The niece of a ‘joyful troublemaker’ Bermondsey nun has written a bestselling album about her beloved aunt who worked for decades with local children and some from tough backgrounds.
Maria Dunn’s Joyful Banner Blazing was named traditional roots album of the Year in Canada’s Juno Awards, the country’s equivalent of the Grammys.
Maria dedicated the album and its title song to her aunt, Sister Cecily Dunn, who established the Bosco Centre on Jamaica Road and worked there for more than 30 years, before dying in 2016.
She was nicknamed the ‘flying nun’ because she used to get around on a moped, while still wearing her nun’s habit.

Scottish-born Sister Cecily, who was part of the Salesian Sisters, a Catholic order following the altruistic principles of nineteenth-century priest St. Don Bosco, worked with deprived young people at the centre, which is a convent with a nursery and youth club attached as well as a school and college.
Maria said she wrote Joyful Banner Blazing as a tribute to Sister Cecily “and her message to the youth she worked with… which was ‘You are young, you are precious, you are loved’.”
Sister Cecily first joined the Salesian Sisters in the 1970s in Paislie, a town just outside Glasgow. She taught English at the local high school and set up an after school club. In the summer holidays she took groups of young people up to the Scottish Highlands on camping trips.
In the 1980s she was transferred to Liverpool where she was determined to tackle the city’s youth drug problem – but she only stayed a year after receiving threats from gang leaders. She left for London overnight, turning up with just a bag of her possessions.
She set up the Bosco Centre, where she would remain until she died of cancer in 2016, just three weeks after her diagnosis.

Maria, who was also born in Scotland before moving with her parents to Canada as a child, paid tribute to Sister Cecily, and recalled that she “was described as a ‘joyful troublemaker’.

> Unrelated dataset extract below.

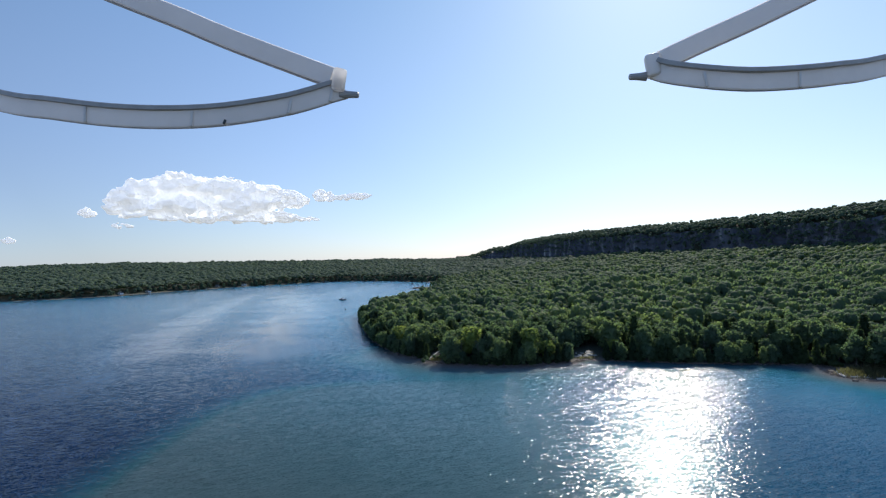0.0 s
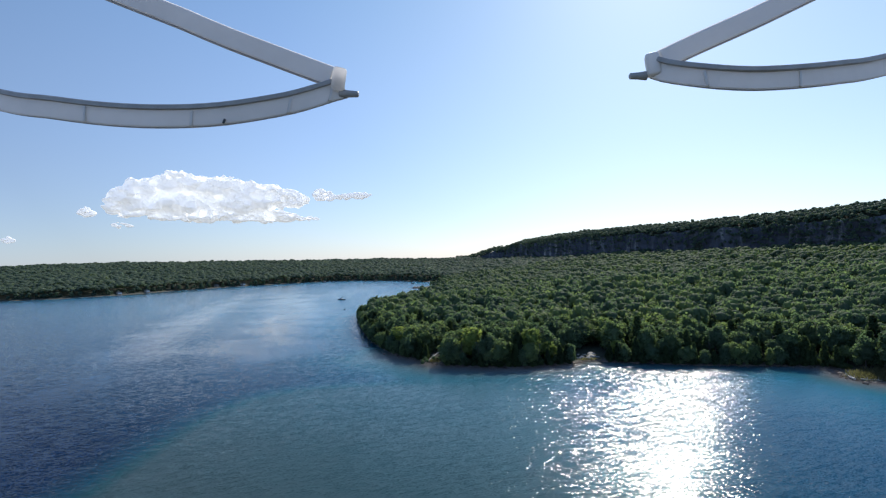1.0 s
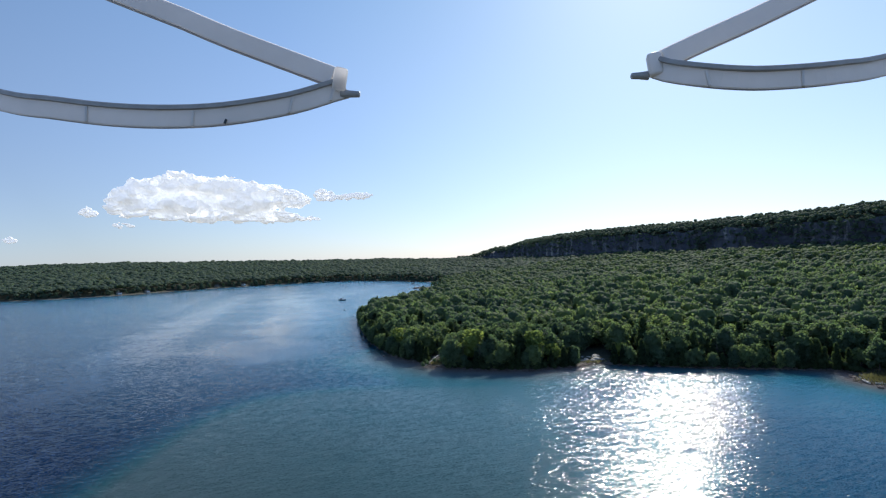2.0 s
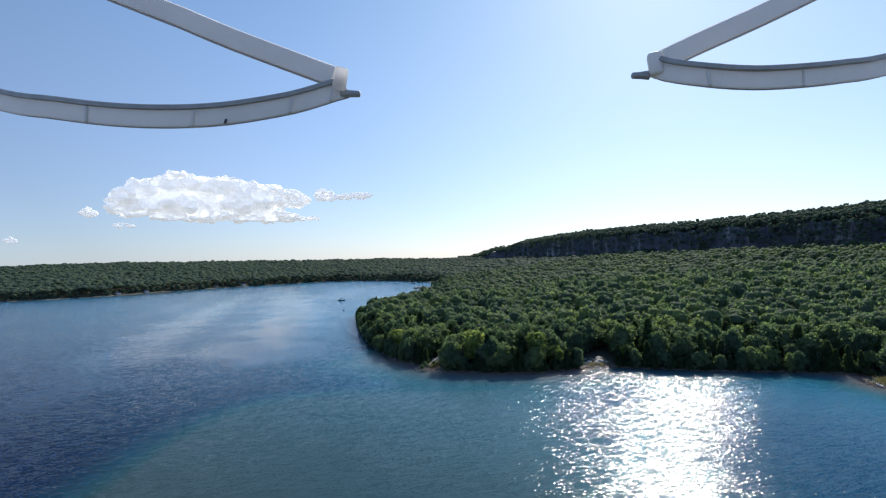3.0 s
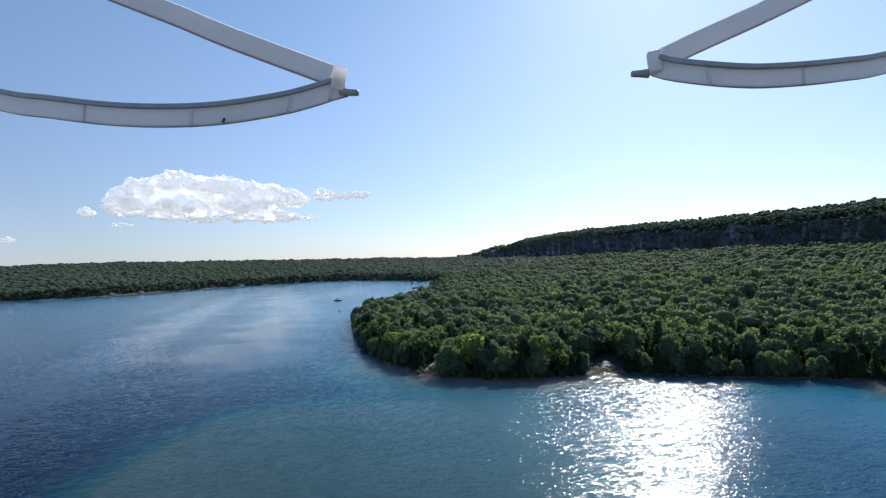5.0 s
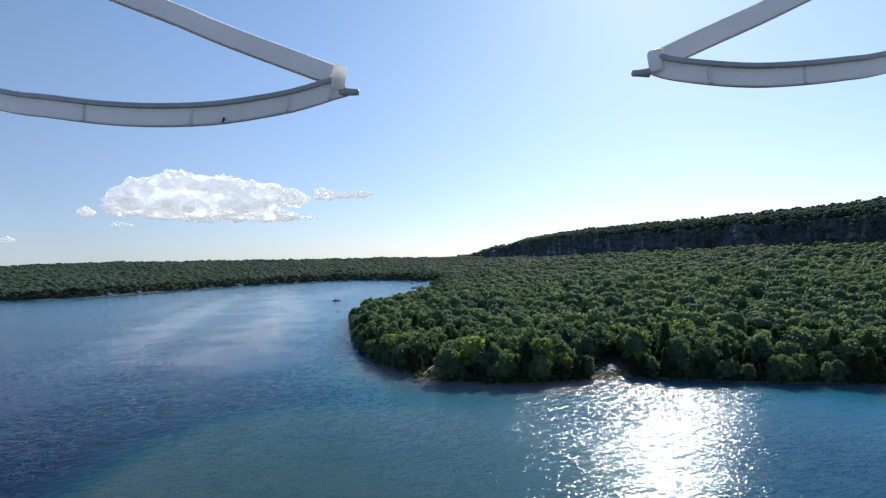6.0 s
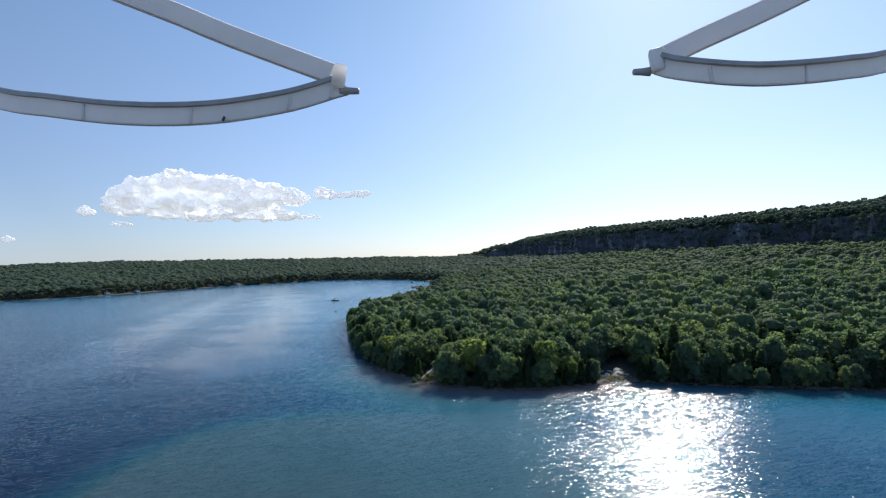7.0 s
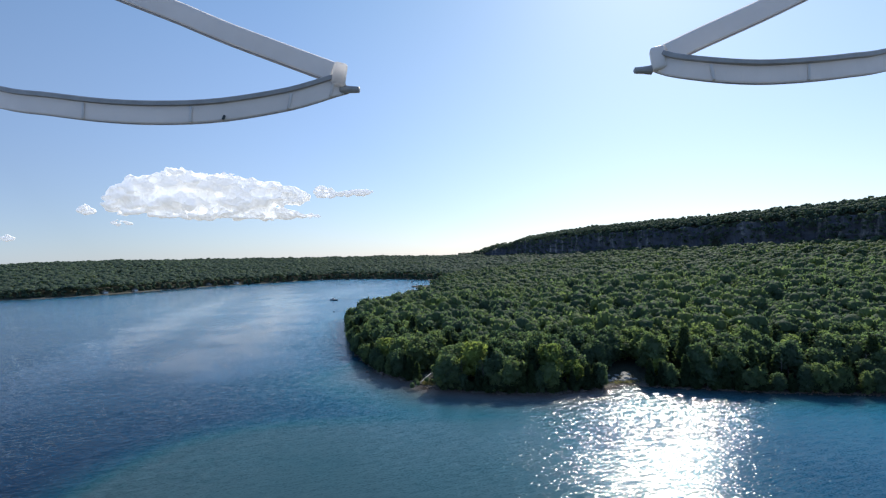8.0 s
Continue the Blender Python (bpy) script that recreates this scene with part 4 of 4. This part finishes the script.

“She would ride around on her scooter, going into businesses and pubs to cajole people into supporting the youth programmes that she was so passionate about and working to build in their communities.
“Her life’s work was spent empowering youth and their families, and the longest spell she had in one place was later when serving in the Bermondsey area.”

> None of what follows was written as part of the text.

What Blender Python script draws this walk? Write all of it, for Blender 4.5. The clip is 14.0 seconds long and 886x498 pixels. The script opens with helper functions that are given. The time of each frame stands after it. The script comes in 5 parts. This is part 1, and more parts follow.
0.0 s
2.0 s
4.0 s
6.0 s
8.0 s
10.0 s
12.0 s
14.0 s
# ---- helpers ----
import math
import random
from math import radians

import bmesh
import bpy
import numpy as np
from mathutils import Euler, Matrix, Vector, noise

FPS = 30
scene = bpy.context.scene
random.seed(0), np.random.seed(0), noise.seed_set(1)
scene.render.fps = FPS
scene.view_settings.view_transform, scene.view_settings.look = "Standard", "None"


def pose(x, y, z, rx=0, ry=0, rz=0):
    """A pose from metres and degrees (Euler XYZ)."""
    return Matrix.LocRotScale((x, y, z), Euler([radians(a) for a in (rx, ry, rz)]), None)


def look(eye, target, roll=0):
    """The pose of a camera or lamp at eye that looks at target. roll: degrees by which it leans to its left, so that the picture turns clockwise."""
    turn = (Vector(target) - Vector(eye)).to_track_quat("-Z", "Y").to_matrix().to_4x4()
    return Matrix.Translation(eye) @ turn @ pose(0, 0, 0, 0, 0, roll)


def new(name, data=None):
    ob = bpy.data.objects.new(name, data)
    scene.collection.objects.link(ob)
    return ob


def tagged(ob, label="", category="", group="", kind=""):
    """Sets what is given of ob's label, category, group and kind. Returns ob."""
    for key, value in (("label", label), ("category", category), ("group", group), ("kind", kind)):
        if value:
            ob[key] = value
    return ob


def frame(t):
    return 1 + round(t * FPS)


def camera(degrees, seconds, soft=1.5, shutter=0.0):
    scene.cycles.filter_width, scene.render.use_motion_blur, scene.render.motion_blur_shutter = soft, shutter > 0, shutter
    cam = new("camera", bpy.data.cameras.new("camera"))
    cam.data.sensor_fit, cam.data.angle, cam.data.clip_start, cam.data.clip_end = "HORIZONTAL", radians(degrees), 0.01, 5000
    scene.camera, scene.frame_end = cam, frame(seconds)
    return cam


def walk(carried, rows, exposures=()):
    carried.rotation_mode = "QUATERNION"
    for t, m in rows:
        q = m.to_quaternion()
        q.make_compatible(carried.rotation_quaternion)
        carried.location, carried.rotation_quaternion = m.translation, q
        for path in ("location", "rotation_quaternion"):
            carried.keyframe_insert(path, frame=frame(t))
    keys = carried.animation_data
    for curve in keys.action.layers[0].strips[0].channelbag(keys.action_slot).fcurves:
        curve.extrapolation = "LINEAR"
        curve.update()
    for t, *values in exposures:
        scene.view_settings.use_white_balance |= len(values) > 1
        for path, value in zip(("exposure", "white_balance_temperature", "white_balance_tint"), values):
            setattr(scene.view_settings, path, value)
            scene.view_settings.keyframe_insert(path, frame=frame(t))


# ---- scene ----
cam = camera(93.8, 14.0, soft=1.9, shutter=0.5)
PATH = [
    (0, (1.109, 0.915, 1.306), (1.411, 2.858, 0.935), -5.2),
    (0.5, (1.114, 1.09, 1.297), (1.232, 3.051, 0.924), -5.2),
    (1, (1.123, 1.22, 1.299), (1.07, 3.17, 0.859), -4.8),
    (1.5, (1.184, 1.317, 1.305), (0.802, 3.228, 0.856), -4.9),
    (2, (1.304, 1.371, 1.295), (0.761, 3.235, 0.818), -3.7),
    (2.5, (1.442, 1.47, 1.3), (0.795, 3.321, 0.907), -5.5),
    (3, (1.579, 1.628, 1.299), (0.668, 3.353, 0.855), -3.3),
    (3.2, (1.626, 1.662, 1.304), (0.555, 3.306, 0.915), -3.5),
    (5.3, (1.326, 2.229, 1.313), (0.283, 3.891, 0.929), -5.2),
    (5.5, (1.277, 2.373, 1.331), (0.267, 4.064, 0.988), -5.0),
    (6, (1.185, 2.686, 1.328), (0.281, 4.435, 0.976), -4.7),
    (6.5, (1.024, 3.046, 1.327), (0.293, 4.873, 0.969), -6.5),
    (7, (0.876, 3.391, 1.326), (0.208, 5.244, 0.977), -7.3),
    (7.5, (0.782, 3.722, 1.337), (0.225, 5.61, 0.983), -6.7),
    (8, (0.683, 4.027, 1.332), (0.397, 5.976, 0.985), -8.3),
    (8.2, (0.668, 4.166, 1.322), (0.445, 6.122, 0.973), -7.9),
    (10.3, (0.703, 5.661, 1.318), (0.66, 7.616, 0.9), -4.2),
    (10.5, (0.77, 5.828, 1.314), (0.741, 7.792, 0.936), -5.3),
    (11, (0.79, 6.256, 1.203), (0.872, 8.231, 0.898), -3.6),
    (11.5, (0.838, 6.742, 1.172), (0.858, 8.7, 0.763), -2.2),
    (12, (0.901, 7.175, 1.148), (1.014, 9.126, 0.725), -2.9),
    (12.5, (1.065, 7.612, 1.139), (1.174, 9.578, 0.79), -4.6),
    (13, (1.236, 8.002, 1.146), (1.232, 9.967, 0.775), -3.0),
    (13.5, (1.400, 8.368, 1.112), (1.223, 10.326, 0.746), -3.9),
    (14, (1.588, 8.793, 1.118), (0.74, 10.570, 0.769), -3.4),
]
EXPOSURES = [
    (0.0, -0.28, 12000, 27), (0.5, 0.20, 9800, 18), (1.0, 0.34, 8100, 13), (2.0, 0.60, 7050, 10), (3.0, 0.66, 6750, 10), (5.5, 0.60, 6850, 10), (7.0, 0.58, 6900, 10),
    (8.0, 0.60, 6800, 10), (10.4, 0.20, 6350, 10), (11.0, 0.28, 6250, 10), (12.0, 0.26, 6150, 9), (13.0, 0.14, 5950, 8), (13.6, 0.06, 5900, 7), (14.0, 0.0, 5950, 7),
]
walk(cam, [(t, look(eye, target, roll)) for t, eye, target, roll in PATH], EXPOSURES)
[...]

When she died, people paid tribute to a remarkable woman.
“She always worked with deprived children,” one said. “She even took in three and looked after them herself, after their mum died.
“Sister Cecily was definitely not a ‘typical’ nun, according to her colleagues and friends. When she first came to London she used to whizz around on a moped, when she still wore a nun’s habit – it was quite a sight.”
Much-loved Sister Cecily of the Bosco Centre passes away in Bermondsey
Her fellow nun Sister Norma recalled a perilous incident when she was in the post office on Jamaica Road.
“Some men walked in wearing balaclavas, carrying sawn-off shotguns. They told everyone to get on the floor, but she refused so one of them pointed a gun at her chest. She calmly pushed it away, saying ‘Excuse me”, and looked straight into the man’s eyes – and he walked right out.”